On his way to work one morning (bobtail), Sewell struck a motorcyclist.  Sewell and CIC filed a declaratory judgment action seeking determinations they had no duty to defend or indemnify Stacey against the motorcyclist’s claims because, hey, he wasn’t on Sewell’s clock at the time of the accident.  Sewell and his insurer fired the reciprocal position back at CIC and Sewell, and all parties filed motions for summary judgment before the Clinton County Court of Common Pleas in Ohio.

Affirming most of that court’s ruling, the Ohio Court of Appeals ruled in favor of Stacey and his insurer.  CIC and Sewell are liable for any damages in the motorcyclist’s forthcoming lawsuit.  Under a Ohio decision which (per this court’s observation) represents the nation’s “majority view,” the fact that Stacey's rig bore Sewell’s placards creates an “irrebuttable presumption” that he’s operating for Sewell, even if he’s trailerless.  This approach is designed to protect the public at large, avoiding a potentially lengthy struggle between multiple parties about who’s on for what.

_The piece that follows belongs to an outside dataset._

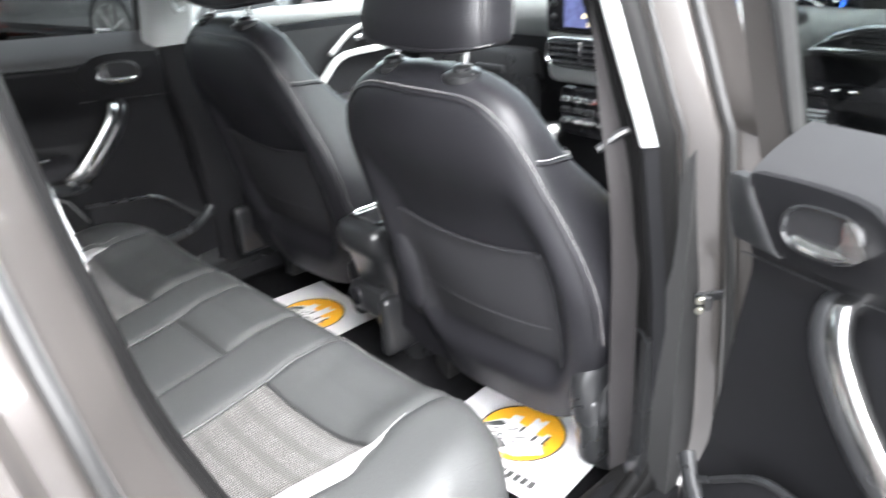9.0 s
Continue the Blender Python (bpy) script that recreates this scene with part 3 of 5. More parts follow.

CIC urged that other case law has produced the opposite conclusion when an innocent player’s rights are not at issue.  Here, the injured motorcyclist wasn’t a party to the lawsuit.  We just had a couple insurers jockeying for position regarding coverage.  The court rejected that contention, finding that the insurers filed this suit in contemplation of underlying liability litigation.  The court also spurned CIC’s contention that rewrites of federal regulations suggested primary motor carrier coverage wasn’t needed for this kind of circumstance.

But what about indemnification?  Even though CIC is on the hook for primary coverage and would have to pay the claimant, shouldn’t it be able to recover from Lloyd’s sums that it pays out to a claimant?  Here again, the court sided with Stacey and his insurer, and said no.  Stacey was an insured under the CIC policy even for non-business uses, and the Stacey-Sewell lease agreement provided that Sewell is responsible for the costs of liability “for the protection of the public as required by applicable laws and regulations.”  The court noted there may be some overlap in coverage, but “applicable law” requires the motor carrier to have coverage for these circumstances.  Stacey and Lloyd’s walk.

While there is support for this conclusion, it at least appears to be at odds with the intentions and understandings of all involved players.  It also has little or nothing to do with the protection of the public at large.

 

Shipper who participates in freight loading may be liable for accidents.
Hensley v. National Freight Transportation, Inc., et al, 668 S.E.2d 349 (NC Ct.Apps. 2008)

Shipper Allvac engaged motor carrier National Freight to haul a load of palletized zirconium coils within the Tar Heel State.  A National Freight driver backed his flatbed up to Allvac’s dock, and directed Allvac as to the pallets’ positioning on the flatbed.  While on the road, a pallet fell from the trailer, killing a motorcycle passenger.

The deceased’s estate sued all involved, including Allvac, in North Carolina state court.  The trial court summarily dismissed the claim against the shipper.  The court of appeals reversed, finding issues of fact about who was responsible for the cargo loading.

This case reviews and summarizes federal regulations and precedents regarding liability for improper cargo stowage.  Basically, the motor carrier is liable if it loads the freight, or if the shipper loads the freight improperly in a way discernible to the carrier.  If the shipper loads the freight with “concealed” or “latent defects,” then the shipper is liable.  In this instance, the court ruled it was not clear from evidence who did the loading, such that this analysis could not be undertaken on summary judgment.  A compelling dissent pointed out that the carrier bears an obligation under state and federal law to secure the load, and the carrier’s undisputed activity in directing how the cargo should be situated on the flatbed was sufficient to warrant summary judgment.